START Records for this exercise
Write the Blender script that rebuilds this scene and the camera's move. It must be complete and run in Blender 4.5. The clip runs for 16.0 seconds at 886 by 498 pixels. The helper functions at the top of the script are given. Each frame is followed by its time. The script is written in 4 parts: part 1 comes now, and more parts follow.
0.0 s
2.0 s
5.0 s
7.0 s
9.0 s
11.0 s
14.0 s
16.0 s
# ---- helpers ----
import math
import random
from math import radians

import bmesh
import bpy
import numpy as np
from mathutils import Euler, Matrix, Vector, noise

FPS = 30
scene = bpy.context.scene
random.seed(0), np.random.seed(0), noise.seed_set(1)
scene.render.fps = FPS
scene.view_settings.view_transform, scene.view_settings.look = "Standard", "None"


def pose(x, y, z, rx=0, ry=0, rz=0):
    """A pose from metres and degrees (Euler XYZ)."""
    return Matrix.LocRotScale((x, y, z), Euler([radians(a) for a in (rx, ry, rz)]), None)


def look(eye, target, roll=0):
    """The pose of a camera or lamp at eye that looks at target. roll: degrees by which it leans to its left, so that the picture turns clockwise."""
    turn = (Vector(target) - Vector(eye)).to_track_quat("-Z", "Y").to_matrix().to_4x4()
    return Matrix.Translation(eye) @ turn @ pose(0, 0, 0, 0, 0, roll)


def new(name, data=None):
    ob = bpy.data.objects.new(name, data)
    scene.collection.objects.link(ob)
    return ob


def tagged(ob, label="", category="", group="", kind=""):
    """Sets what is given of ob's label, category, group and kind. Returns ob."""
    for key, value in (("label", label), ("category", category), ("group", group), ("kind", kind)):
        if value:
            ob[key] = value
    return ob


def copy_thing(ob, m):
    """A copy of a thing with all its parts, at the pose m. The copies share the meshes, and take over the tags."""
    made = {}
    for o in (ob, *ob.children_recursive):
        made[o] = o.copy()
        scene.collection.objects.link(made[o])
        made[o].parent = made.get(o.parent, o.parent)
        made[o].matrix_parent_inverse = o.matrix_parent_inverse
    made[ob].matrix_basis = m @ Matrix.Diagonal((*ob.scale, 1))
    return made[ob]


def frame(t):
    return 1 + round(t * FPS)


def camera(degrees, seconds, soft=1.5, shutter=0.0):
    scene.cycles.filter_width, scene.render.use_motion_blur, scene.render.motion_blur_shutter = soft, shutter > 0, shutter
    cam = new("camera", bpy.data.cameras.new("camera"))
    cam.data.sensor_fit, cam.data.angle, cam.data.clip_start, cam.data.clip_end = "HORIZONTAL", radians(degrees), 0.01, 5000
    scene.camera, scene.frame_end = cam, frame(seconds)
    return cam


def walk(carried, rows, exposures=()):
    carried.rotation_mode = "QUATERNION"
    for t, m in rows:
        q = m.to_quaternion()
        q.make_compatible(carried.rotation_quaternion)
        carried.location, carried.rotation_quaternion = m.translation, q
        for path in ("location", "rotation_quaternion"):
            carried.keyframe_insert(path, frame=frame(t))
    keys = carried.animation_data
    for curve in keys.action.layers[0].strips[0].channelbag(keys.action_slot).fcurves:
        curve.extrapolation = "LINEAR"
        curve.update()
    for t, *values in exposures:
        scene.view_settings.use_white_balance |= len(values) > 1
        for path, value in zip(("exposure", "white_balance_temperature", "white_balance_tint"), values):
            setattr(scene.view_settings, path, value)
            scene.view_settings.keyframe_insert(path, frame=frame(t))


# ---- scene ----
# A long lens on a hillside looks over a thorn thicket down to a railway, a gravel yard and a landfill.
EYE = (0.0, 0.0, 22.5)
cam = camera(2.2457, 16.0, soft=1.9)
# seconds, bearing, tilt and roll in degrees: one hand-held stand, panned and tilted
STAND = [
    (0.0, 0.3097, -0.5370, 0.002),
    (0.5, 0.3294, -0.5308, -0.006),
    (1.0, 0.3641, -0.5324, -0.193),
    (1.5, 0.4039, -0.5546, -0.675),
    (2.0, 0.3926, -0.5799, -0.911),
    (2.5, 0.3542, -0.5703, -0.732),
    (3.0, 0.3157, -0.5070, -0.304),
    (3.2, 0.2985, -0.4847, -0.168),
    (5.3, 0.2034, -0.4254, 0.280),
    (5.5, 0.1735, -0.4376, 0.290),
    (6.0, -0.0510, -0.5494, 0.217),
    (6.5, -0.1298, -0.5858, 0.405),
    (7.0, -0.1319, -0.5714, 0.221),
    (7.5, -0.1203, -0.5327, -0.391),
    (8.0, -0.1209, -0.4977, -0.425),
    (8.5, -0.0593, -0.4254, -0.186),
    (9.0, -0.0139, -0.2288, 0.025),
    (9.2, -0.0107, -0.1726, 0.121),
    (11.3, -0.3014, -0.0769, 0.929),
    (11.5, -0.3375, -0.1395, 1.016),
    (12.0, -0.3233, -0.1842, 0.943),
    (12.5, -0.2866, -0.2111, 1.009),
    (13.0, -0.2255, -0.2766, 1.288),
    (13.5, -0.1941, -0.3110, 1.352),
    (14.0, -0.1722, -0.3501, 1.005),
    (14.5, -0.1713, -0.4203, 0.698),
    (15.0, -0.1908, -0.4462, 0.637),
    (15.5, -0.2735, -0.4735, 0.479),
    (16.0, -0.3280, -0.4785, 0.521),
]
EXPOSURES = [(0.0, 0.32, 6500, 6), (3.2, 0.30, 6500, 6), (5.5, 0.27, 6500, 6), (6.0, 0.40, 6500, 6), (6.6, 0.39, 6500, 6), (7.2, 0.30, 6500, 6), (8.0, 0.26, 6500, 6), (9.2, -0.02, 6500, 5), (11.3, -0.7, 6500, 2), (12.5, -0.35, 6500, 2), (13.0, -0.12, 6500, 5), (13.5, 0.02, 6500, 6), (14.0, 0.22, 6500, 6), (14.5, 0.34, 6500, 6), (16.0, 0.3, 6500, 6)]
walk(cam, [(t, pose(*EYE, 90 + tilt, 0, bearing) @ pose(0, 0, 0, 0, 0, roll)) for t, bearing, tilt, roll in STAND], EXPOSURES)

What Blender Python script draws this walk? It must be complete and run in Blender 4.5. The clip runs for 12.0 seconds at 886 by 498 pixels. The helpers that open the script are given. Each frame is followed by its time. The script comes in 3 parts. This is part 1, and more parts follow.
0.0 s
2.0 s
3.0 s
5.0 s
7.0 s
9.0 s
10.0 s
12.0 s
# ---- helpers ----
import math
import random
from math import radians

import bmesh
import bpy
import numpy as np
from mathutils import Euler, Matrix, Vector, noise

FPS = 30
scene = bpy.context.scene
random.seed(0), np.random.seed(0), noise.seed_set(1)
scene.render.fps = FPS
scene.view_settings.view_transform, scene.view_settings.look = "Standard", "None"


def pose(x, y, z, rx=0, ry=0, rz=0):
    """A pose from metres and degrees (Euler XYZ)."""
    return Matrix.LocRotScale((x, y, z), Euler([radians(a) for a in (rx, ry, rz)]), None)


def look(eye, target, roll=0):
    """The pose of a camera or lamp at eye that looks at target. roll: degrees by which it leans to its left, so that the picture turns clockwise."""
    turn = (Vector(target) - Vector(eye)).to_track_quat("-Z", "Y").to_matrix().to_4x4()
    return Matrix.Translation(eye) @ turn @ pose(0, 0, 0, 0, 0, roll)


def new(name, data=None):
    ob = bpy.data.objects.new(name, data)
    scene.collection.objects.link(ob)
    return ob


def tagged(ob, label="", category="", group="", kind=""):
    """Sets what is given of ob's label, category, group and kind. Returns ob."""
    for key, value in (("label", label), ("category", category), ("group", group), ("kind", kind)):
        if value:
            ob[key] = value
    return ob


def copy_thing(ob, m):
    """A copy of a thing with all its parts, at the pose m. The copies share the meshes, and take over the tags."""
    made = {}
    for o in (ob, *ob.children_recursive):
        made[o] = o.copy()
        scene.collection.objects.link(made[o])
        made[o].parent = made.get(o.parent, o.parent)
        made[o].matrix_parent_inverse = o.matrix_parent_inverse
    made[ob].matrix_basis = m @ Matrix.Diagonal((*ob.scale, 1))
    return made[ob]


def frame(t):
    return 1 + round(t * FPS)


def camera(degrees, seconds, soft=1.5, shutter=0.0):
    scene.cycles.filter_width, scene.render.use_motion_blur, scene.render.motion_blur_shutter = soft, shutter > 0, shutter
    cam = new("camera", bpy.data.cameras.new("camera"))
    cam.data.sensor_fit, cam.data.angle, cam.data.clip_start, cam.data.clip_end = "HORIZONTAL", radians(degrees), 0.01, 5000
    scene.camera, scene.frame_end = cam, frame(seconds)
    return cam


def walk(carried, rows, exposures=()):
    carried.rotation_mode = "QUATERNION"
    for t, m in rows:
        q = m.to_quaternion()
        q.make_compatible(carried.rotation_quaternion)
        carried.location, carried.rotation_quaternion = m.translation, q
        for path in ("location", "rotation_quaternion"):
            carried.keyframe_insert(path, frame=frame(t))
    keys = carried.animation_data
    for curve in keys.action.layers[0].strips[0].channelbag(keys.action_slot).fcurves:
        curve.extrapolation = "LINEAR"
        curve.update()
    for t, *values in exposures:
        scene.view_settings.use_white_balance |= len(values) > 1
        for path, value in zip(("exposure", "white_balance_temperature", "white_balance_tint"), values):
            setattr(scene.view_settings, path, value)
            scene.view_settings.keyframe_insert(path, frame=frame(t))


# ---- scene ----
END Records for this exercise
- Stated task
Extract every line above containing the word "parts".

- Answer in full
Write the Blender script that rebuilds this scene and the camera's move. It must be complete and run in Blender 4.5. The clip runs for 16.0 seconds at 886 by 498 pixels. The helper functions at the top of the script are given. Each frame is followed by its time. The script is written in 4 parts: part 1 comes now, and more parts follow.
    """A copy of a thing with all its parts, at the pose m. The copies share the meshes, and take over the tags."""
What Blender Python script draws this walk? It must be complete and run in Blender 4.5. The clip runs for 12.0 seconds at 886 by 498 pixels. The helpers that open the script are given. Each frame is followed by its time. The script comes in 3 parts. This is part 1, and more parts follow.
    """A copy of a thing with all its parts, at the pose m. The copies share the meshes, and take over the tags."""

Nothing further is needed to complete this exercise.